Operation Wrath of God: In the aftermath of the 1972 Munich Massacre, Mossad assassinated those responsible for the attack. It continued for years and Ali Hassan Salameh, the mastermind of the massacre, was killed in 1979.

Glomar/AZORIAN: 
In 1974, CIA built a ship called the Glomar Explorer to snatch a wrecked Soviet submarine from the bottom of the Pacific Ocean—one of the greatest intel successes of the Cold War.

Argo: On November 4, 1979, militant Islamic students took 66 US personnel hostage inside the US Embassy in Tehran. Six US State Department employees avoided capture by taking refuge in the homes of Canadian Embassy officers. The CIA team created a dummy film production company to rescue the ‘Canadian Six’. They were exfiltrated on January 28, 1980.

Operation Farewell: It was a CIA campaign of computer sabotage during the Cold War in 1981. A high-level KGB officer, Colonel Vladimir Vetrov, decided to switch sides. He provided the Farewell dossier, exposing how the Soviets were stealing or buying advanced technology from the West. To counter it, the CIA planted flawed designs for technology that planted doubts in Soviet minds about the reliability of technology from the West.

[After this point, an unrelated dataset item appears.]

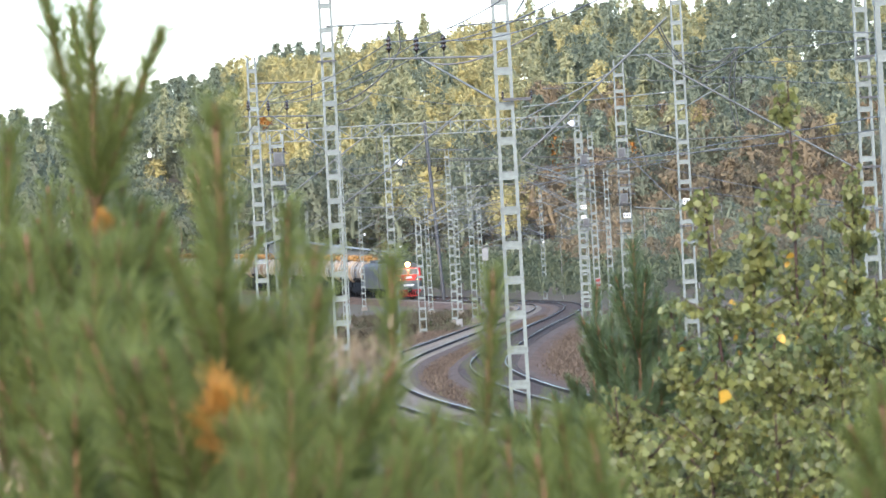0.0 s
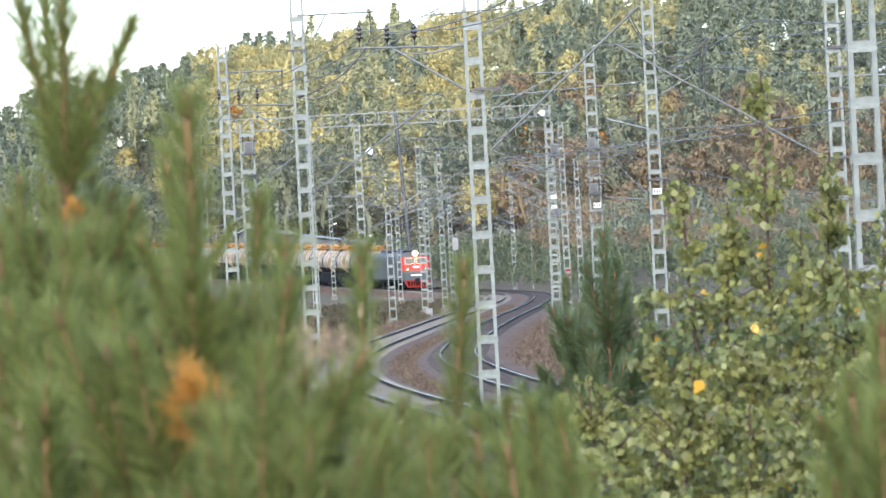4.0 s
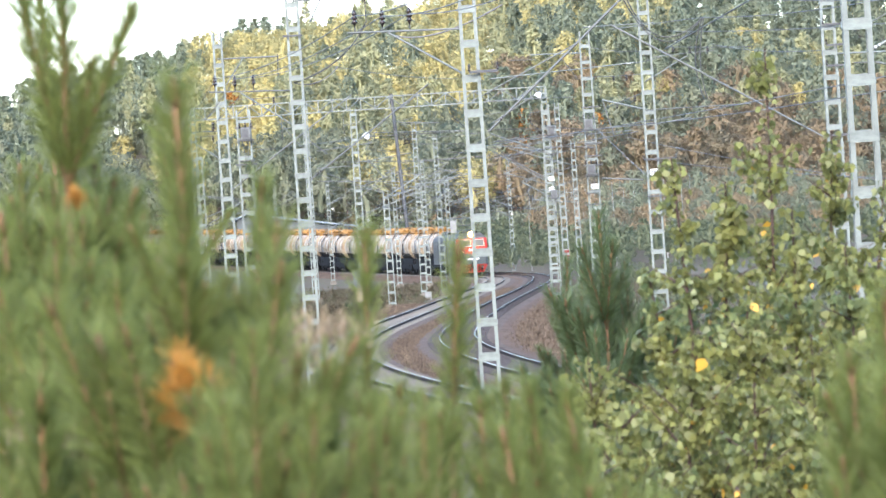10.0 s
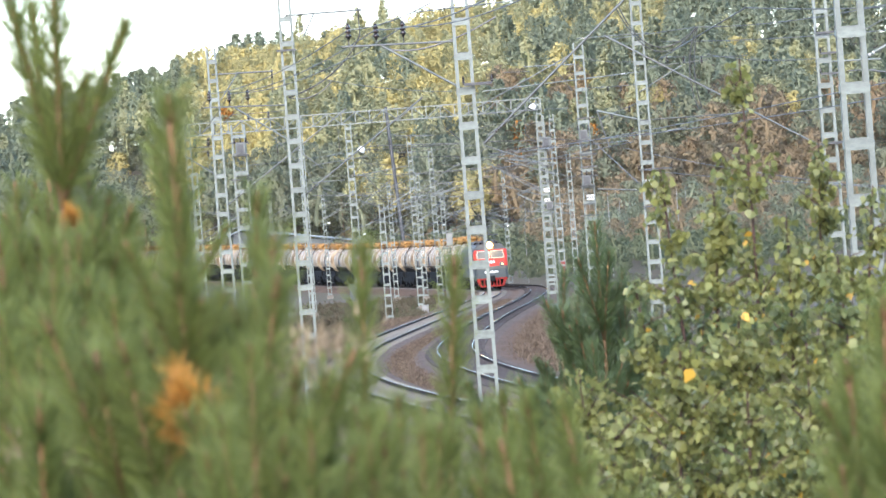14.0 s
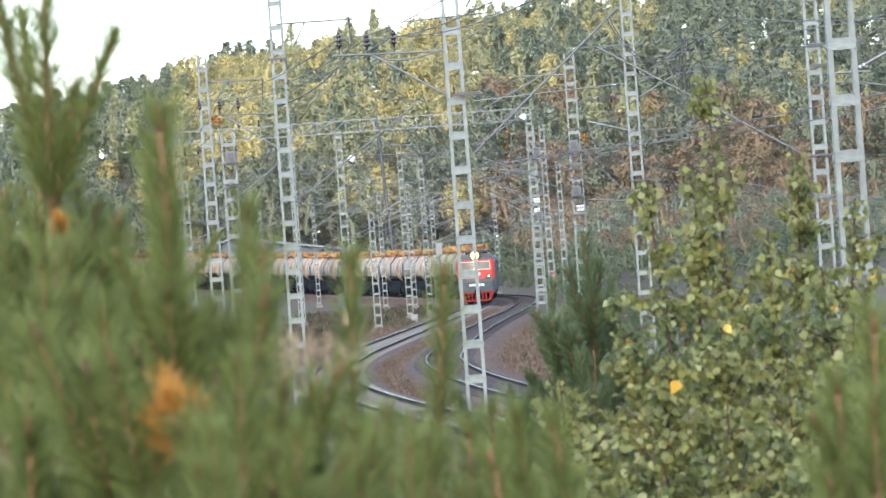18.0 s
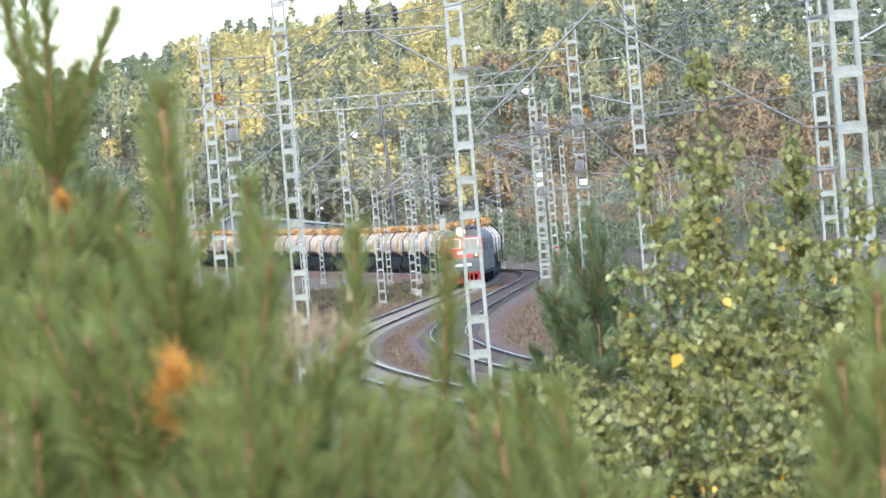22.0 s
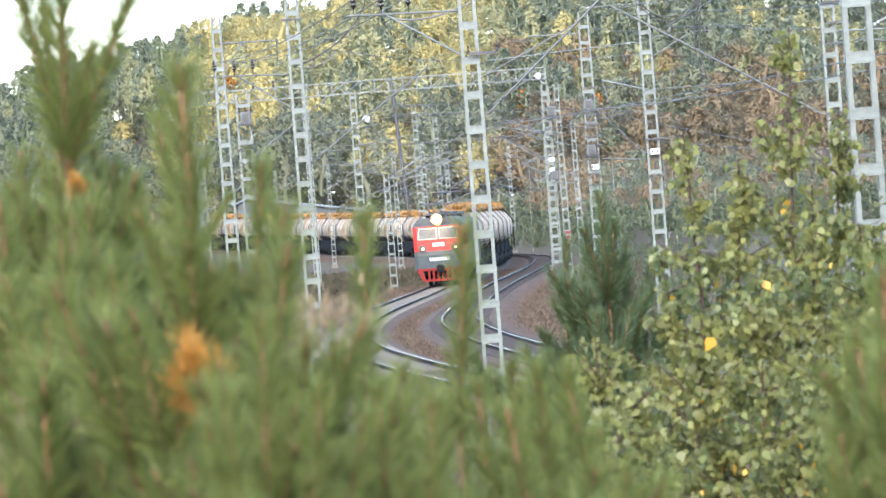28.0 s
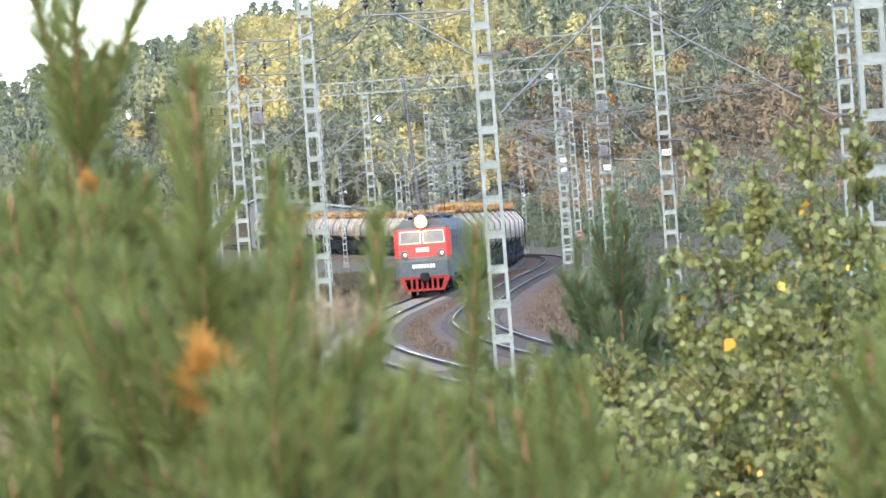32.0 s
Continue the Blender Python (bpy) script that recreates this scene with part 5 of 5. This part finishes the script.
def limb_meshes(name, segs, seed, yellow=0.0, dense=340, leafage=None):
    """segs: (start, direction, length, width). Returns the needles' mesh, the old needles' mesh or None, and the wood's mesh."""
    r = np.random.default_rng(seed)
    vs, fs, ov, of, bm = [], [], [], [], bmesh.new()
    for i, (p, d, ln, wd) in enumerate(segs):
        tv, tf = shoot_template(ln, seed * 31 + i, n=int(dense * ln / 0.26))
        v = tv @ turn_to(d).T + np.array(p)
        if r.random() < yellow:
            of.append(tf + sum(len(q) for q in ov))
            ov.append(v)
        else:
            fs.append(tf + sum(len(q) for q in vs))
            vs.append(v)
        q = Vector(p) + Vector(d) * ln
        rod(bm, p, q, wd * 0.78, 5, wd * 0.6)
        if ln > 0.12:
            rod(bm, q - Vector(d) * 0.012, q + Vector(d) * 0.024, 0.0075, 6, 0.003)
    nm = mesh_np(name, np.concatenate(vs), np.concatenate(fs), leafage or NEEDLE) if vs else None
    om = mesh_np(name, np.concatenate(ov), np.concatenate(of), NEEDLE_OLD) if ov else None
    return nm, om, mesh_bm(name + "_wood", bm, BARK_PINE, True)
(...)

Jawbreaker: In the aftermath of the 9/11 attack, George W Bush ordered the CIA to launch operations against al-Qaeda in Afghanistan. Within 15 days, Operation Jawbreaker was collecting real-time, actionable intelligence in its battle against terror.

Abbottabad Mission: On May 1, 2011, the US military launched a surgical raid on an al-Qaeda compound in Abbottabad, Pakistan, to kill Osama bin Laden, America’s most-wanted terrorist.